A limitation, which can be removed immediately after identification, is just an obstacle. 
But a limitation, which cannot be removed for significant time duration, is a constraint. 

All obstacles can be and should be removed immediately, but a constraint cannot be removed in the immediate future. 
There will always be a limitation that cannot be easily removed – it could be either capacity of the resources or customer demand.

This means that the only way we can improve the system is by exploiting the constraint.

If there is a constraint, which cannot be expanded upon immediately, it is obvious that managers should be exploiting it fully. 

Common sense does not mean that it is commonly held sense.

Bottlenecks are hard to spot because so few can see the whole picture.

People at different links might only see what is immediately upstream or downstream from them. So when there is something really visible like 100 ships waiting to unload, it’s easy to think that the problem is at the Los Angeles/Long Beach ports.

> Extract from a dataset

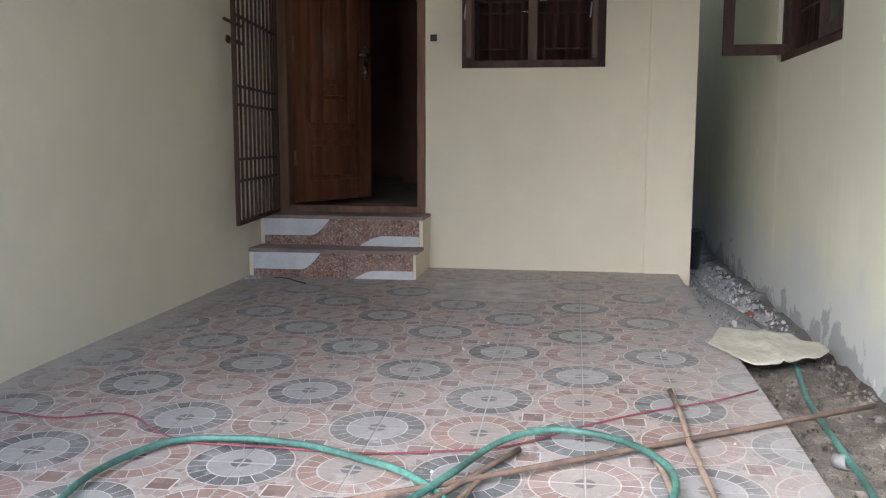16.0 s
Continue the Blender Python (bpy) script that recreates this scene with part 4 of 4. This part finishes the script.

But that wasn’t really where the bottleneck was. Rather, it was at distribution centers closer to the consumer. Trying to increase ports’ capacity by running them 24 hours a day didn’t help, because the problem was there was no place for the containers to go. A lot of warehouses were and are still chockablock with inventory, so they have difficulty unloading containers. That backs up the whole chain—all the way to the ships sitting at sea.

It’s like a game of telephone. The message gets garbled pretty quickly. This is a common problem in operations. Managers throw money at what they think is the bottleneck only to find that it didn’t help much because the real bottleneck was somewhere else in the system.